Williams, a one-time daycare worker, became homeless in September 2010, after fights with her mother and then a church friend who had taken her in. She had no prenatal care, and did not know she was carrying twins until she delivered them on Oct. 21 and 22.

The twins were sent home on Oct. 25, although Williams was ordered to bring Quasir, born at 4 pounds, 12 ounces, in the next day because he was losing weight. It's not clear if that occurred, and he lost another half-pound before he died.
 
On the Dec. 21 visit, Smalls told Williams that she had to make doctor's visits for the children by 3 p.m. the next day, or be referred to the city as an abuse-and-neglect case. The family's welfare was also being monitored by a case worker with the Travelers Aid shelter and by a home-health nurse.
 
Pagano has argued that his client, with no high school degree and a reported IQ of 65, could not manage the complex needs of the low-birthweight twins.

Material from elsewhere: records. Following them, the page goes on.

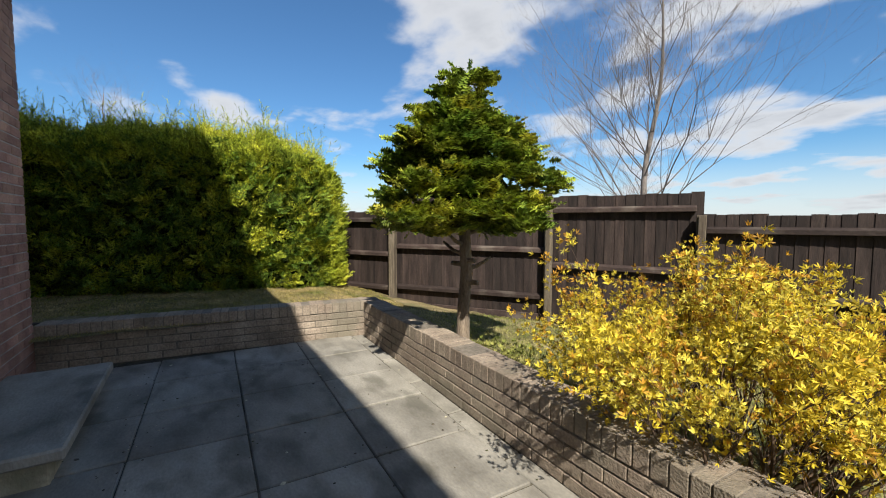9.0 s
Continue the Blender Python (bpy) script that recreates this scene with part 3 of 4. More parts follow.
def build_pipes():
    # downpipe on the corner of the side wall
    p = thing("downpipe", "brown plastic downpipe on the house corner", "pipe")
    X, Y = -9.18, -0.585
    bm = bmesh.new()
    add_tube(bm, [(X, Y, 0.42), (X, Y, 5.2)], 0.036, 16)
    part("pipe", bm, M_PIPE, p)
    for z in (0.97, 2.7, 4.5):
        bm = bmesh.new()
        add_tube(bm, [(X, Y, z - 0.02), (X, Y, z + 0.02)], 0.043, 16)
        add_box(bm, (X, Y - 0.012, z - 0.015), (X + 0.04, Y + 0.012, z + 0.015))
        part("bracket", bm, M_PIPE, p)
    c = thing("wall_cable", "thin black cable hanging down the brick corner", "cable")
    bm = bmesh.new()
    pts = [(-9.158 - 0.008 * math.sin(k * 1.3), -0.532 + 0.014 * math.sin(k * 0.9 + 1), 0.75 + k * 0.16) for k in range(26)]
    add_tube(bm, pts, 0.005, 6)
    part("cable", bm, M_CABLE, c)
    w = thing("waste_pipe", "short brown waste pipe bent into the wall", "pipe")
    x, y = -2.74, -0.19
    bm = bmesh.new()
    bend = [(x, y, 0.22), (x, y, 0.95)] + [(x, y - 0.07 * (1 - math.cos(a)), 0.95 + 0.07 * math.sin(a)) for a in (0.3, 0.6, 0.9, 1.2, 1.5)] + [(x, y - 0.16, 1.02)]
    add_tube(bm, bend, 0.025, 12)
    part("pipe", bm, M_PIPE, w)
    bm = bmesh.new()
    add_tube(bm, [(x, y, 0.89), (x, y, 0.97)], 0.031, 12)
    part("collar", bm, M_PIPE, w)
    g = thing("gully", "dark square drain grate in the paving", "drain")
    box_part("grate", (x - 0.09, y - 0.04, 0.18), (x + 0.09, y + 0.13, 0.224), M_CABLE, g, bevel=0.004)
    for k in range(5):
        box_part("grate_bar", (x - 0.075 + k * 0.034, y - 0.03, 0.224), (x - 0.064 + k * 0.034, y + 0.12, 0.229), M_PIPE, g)
    # doorstep
    s = thing("doorstep", "grey concrete slab step before the patio door", "step", HOUSE_M)
    box_part("slab", (hx(-8.45), 0.02, 0.34), (hx(-7.05), 0.60, 0.40), M_SLAB_G, s, bevel=0.01)
    box_part("plinth", (hx(-8.40), 0.02, 0.205), (hx(-7.10), 0.53, 0.34), M_STONE, s, bevel=0.006)


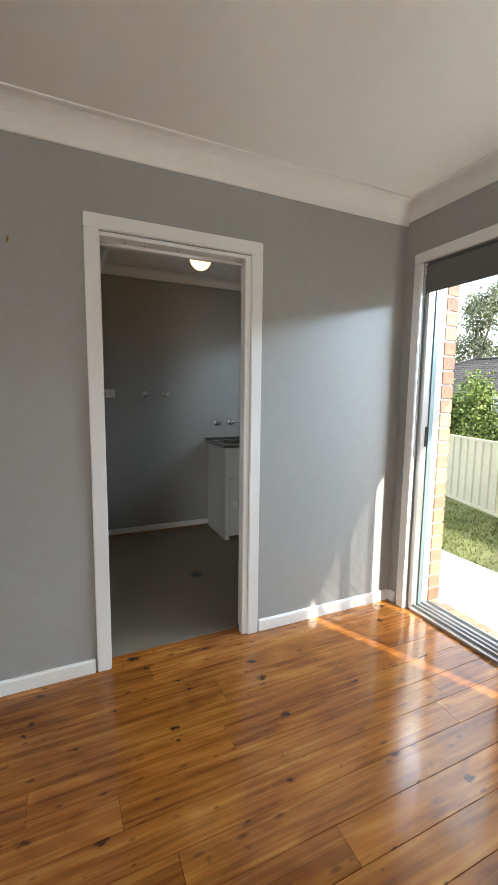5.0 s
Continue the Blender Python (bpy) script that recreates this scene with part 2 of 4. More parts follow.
def laminate_mat():
    """Grey stone-look laminate: soft clouds and broken pale flakes."""
    m = bpy.data.materials.new("stone_laminate")
    m.use_nodes = True
    n, l = m.node_tree.nodes, m.node_tree.links
    b = n["Principled BSDF"]
    co = n.new("ShaderNodeTexCoord")
    a = n.new("ShaderNodeTexNoise")
    a.inputs["Scale"].default_value, a.inputs["Detail"].default_value, a.inputs["Roughness"].default_value = 6.0, 9, 0.62
    l.new(co.outputs["Object"], a.inputs["Vector"])
    r = ramp_of(n, [(0.3, (0.15, 0.135, 0.12)), (0.5, (0.215, 0.2, 0.18)), (0.7, (0.29, 0.275, 0.25))])
    l.new(a.outputs["Fac"], r.inputs["Fac"])
    f = n.new("ShaderNodeTexNoise")
    f.inputs["Scale"].default_value, f.inputs["Detail"].default_value, f.inputs["Distortion"].default_value = 26.0, 6, 1.2
    l.new(co.outputs["Object"], f.inputs["Vector"])
    fr = ramp_of(n, [(0.58, (0, 0, 0)), (0.66, (0.5, 0.5, 0.5))])
    l.new(f.outputs["Fac"], fr.inputs["Fac"])
    mx = n.new("ShaderNodeMix")
    mx.data_type = "RGBA"
    mx.inputs["B"].default_value = (0.36, 0.34, 0.31, 1)
    l.new(fr.outputs["Color"], mx.inputs["Factor"])
    l.new(r.outputs["Color"], mx.inputs["A"])
    l.new(mx.outputs["Result"], b.inputs["Base Color"])
    b.inputs["Roughness"].default_value = 0.3
    bp = n.new("ShaderNodeBump")
    bp.inputs["Strength"].default_value, bp.inputs["Distance"].default_value = 0.06, 0.002
    l.new(f.outputs["Fac"], bp.inputs["Height"])
    l.new(bp.outputs["Normal"], b.inputs["Normal"])
    return m


def vary_mat(name, cols, rough, noise_scale=20.0, bump=0.3, island=False):
    """Pieces whose tone differs from one to the next."""
    m = bpy.data.materials.new(name)
    m.use_nodes = True
    n, l = m.node_tree.nodes, m.node_tree.links
    b = n["Principled BSDF"]
    if island:
        src = n.new("ShaderNodeNewGeometry").outputs["Random Per Island"]
    else:
        src = n.new("ShaderNodeObjectInfo").outputs["Random"]
    r = ramp_of(n, [(i / (len(cols) - 1), c) for i, c in enumerate(cols)])
    l.new(src, r.inputs["Fac"])
    co = n.new("ShaderNodeTexCoord")
    a = n.new("ShaderNodeTexNoise")
    a.inputs["Scale"].default_value, a.inputs["Detail"].default_value = noise_scale, 5
    l.new(co.outputs["Object"], a.inputs["Vector"])
    mr = n.new("ShaderNodeMapRange")
    mr.inputs["From Min"].default_value, mr.inputs["From Max"].default_value = 0.3, 0.7
    mr.inputs["To Min"].default_value, mr.inputs["To Max"].default_value = 0.72, 1.2
    l.new(a.outputs["Fac"], mr.inputs["Value"])
    mul = n.new("ShaderNodeVectorMath")
    mul.operation = "SCALE"
    l.new(r.outputs["Color"], mul.inputs[0])
    l.new(mr.outputs["Result"], mul.inputs["Scale"])
    l.new(mul.outputs["Vector"], b.inputs["Base Color"])
    b.inputs["Roughness"].default_value = rough
    bp = n.new("ShaderNodeBump")
    bp.inputs["Strength"].default_value, bp.inputs["Distance"].default_value = bump, 0.006
    l.new(a.outputs["Fac"], bp.inputs["Height"])
    l.new(bp.outputs["Normal"], b.inputs["Normal"])
    return m


def glass_mat(name, tint, rough=0.0):
    m = bpy.data.materials.new(name)
    m.use_nodes = True
    b = m.node_tree.nodes["Principled BSDF"]
    b.inputs["Base Color"].default_value = (*tint, 1)
    b.inputs["Roughness"].default_value, b.inputs["IOR"].default_value = rough, 1.45
    b.inputs["Transmission Weight"].default_value = 1.0
    return m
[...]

He said the family should have been under closer watch by child-welfare officials.
 
However, city officials deemed the family a low- to moderate risk and steered her to the voluntary program run by his group, Gitlen testified.
 
"You cannot be everywhere, all the time?" Assistant District Attorney Peter Lim asked Gitlen. "You expect those families to take the initiative to take advantage of those services."

Gitlen agreed.
 
In opening statements last week, Pagano called Williams "a scapegoat" for the failings of social workers, doctors and others charged with monitoring the family.